Filter the entries below, keeping every line that has the word "follow".

Data items
§
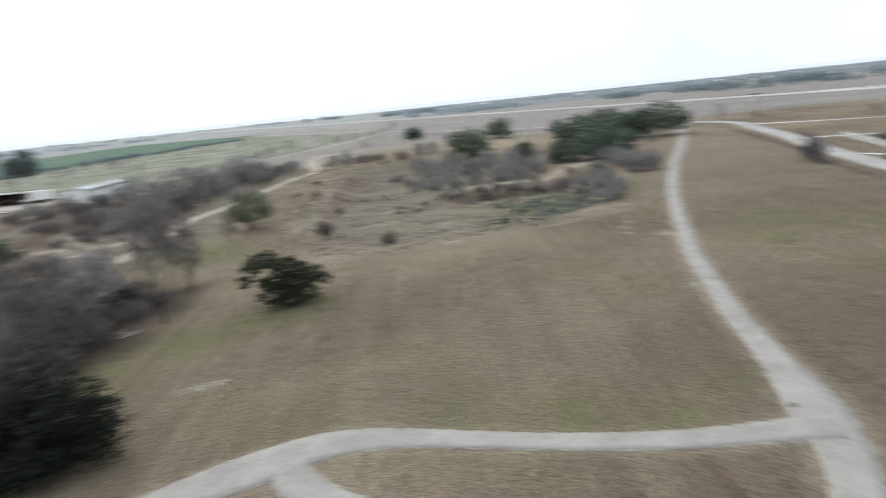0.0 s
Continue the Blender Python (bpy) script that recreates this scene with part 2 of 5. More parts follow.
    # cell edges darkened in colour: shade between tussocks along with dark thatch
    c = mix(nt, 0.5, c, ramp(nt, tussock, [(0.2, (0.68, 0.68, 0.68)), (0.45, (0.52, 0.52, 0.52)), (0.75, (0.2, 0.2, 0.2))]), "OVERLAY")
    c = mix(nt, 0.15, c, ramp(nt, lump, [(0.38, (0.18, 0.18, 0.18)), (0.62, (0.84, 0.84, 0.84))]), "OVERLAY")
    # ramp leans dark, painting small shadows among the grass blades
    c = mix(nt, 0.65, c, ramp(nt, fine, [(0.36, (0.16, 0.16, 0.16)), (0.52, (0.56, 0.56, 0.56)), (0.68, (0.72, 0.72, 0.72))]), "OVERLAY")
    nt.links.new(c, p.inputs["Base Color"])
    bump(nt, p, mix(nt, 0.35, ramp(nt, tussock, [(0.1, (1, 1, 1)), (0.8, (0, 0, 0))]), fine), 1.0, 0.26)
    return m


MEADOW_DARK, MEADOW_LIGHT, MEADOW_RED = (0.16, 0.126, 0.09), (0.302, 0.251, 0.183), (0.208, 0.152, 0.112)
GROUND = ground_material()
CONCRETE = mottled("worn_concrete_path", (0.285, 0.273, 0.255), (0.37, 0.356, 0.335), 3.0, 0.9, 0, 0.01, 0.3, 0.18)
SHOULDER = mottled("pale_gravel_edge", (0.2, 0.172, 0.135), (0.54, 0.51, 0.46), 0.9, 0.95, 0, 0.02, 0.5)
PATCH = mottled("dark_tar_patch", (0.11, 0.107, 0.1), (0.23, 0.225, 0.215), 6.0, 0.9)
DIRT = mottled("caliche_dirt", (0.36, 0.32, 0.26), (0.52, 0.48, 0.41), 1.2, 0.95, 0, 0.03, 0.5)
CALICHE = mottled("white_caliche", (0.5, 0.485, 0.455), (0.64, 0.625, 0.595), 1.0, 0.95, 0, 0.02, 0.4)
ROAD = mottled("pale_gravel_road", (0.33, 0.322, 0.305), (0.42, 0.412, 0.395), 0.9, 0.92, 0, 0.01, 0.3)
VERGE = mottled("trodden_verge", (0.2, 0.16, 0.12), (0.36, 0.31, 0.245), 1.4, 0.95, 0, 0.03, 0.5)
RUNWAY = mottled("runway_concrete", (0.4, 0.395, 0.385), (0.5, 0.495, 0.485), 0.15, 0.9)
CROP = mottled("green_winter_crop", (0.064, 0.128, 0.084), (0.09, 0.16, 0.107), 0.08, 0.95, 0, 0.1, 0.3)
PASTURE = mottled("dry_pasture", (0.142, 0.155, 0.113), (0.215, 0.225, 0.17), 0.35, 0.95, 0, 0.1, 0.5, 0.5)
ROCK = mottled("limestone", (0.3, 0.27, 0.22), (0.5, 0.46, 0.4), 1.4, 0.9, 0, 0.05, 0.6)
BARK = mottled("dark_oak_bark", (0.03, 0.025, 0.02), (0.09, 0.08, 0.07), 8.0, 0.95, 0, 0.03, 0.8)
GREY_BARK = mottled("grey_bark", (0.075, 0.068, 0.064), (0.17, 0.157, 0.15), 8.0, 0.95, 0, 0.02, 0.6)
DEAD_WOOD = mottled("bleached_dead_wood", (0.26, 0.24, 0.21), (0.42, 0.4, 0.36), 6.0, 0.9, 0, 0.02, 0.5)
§
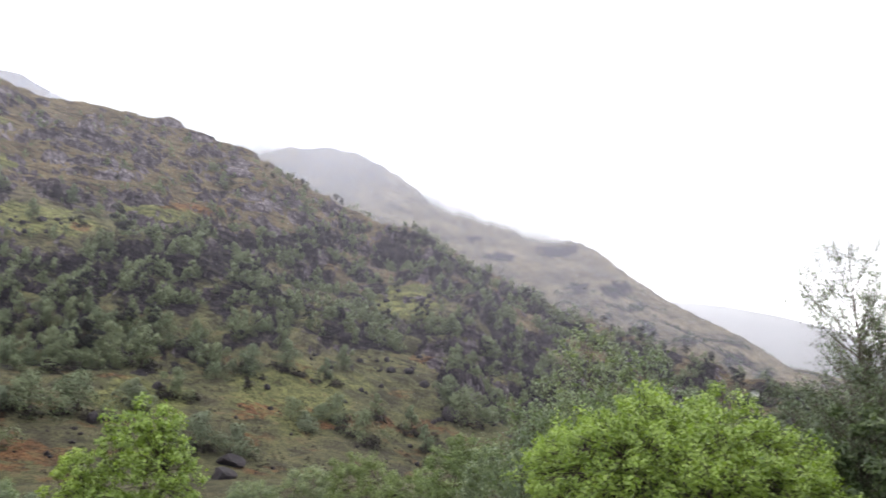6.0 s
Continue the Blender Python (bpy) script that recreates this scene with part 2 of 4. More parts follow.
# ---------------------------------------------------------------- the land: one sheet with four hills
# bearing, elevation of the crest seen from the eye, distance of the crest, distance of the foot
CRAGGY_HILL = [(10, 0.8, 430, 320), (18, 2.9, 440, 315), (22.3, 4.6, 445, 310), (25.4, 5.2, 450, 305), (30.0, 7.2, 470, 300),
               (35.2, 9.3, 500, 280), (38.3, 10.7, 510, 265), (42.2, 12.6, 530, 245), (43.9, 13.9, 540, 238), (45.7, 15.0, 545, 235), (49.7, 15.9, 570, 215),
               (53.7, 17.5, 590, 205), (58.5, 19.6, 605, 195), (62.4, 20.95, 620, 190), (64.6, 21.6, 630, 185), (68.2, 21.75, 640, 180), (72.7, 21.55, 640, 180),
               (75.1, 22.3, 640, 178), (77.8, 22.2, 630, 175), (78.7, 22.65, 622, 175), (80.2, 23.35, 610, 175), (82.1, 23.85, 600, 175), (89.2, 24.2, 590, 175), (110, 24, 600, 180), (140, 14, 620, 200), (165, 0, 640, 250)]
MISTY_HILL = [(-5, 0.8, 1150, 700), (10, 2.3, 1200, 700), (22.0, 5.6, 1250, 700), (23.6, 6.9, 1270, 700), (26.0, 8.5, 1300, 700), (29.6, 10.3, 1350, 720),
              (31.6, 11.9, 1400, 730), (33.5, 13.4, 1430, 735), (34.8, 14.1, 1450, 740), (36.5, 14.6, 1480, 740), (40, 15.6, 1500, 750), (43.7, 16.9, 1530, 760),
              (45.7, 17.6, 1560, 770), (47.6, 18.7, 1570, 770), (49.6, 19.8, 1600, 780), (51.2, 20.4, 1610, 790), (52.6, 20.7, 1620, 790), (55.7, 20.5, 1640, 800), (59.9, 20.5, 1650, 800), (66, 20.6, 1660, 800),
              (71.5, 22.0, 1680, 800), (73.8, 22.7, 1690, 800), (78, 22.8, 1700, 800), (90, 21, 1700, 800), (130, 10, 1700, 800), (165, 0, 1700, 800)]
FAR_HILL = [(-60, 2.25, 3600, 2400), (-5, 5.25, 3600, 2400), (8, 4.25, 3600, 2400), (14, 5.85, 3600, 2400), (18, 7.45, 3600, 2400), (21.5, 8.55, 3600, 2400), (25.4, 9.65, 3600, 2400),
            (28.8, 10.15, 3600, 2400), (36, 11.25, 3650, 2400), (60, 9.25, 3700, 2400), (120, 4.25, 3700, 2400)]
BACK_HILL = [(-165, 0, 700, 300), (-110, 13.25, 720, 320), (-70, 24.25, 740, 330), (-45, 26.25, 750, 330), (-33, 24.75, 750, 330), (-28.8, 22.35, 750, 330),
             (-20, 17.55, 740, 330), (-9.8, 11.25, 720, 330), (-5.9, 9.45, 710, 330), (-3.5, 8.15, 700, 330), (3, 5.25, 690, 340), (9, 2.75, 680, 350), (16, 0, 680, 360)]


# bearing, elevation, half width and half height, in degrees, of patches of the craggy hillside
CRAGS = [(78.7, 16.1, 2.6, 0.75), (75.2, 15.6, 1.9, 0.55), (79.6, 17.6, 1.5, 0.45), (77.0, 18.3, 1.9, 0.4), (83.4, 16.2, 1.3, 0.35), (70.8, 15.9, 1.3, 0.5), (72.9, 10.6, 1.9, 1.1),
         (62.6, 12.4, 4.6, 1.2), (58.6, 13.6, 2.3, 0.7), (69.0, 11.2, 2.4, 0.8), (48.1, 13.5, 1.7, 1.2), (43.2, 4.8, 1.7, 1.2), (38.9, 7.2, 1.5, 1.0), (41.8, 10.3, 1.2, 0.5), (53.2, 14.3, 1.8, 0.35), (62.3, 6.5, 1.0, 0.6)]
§
(Answer for this exercise):
Continue the Blender Python (bpy) script that recreates this scene with part 2 of 5. More parts follow.
Continue the Blender Python (bpy) script that recreates this scene with part 2 of 4. More parts follow.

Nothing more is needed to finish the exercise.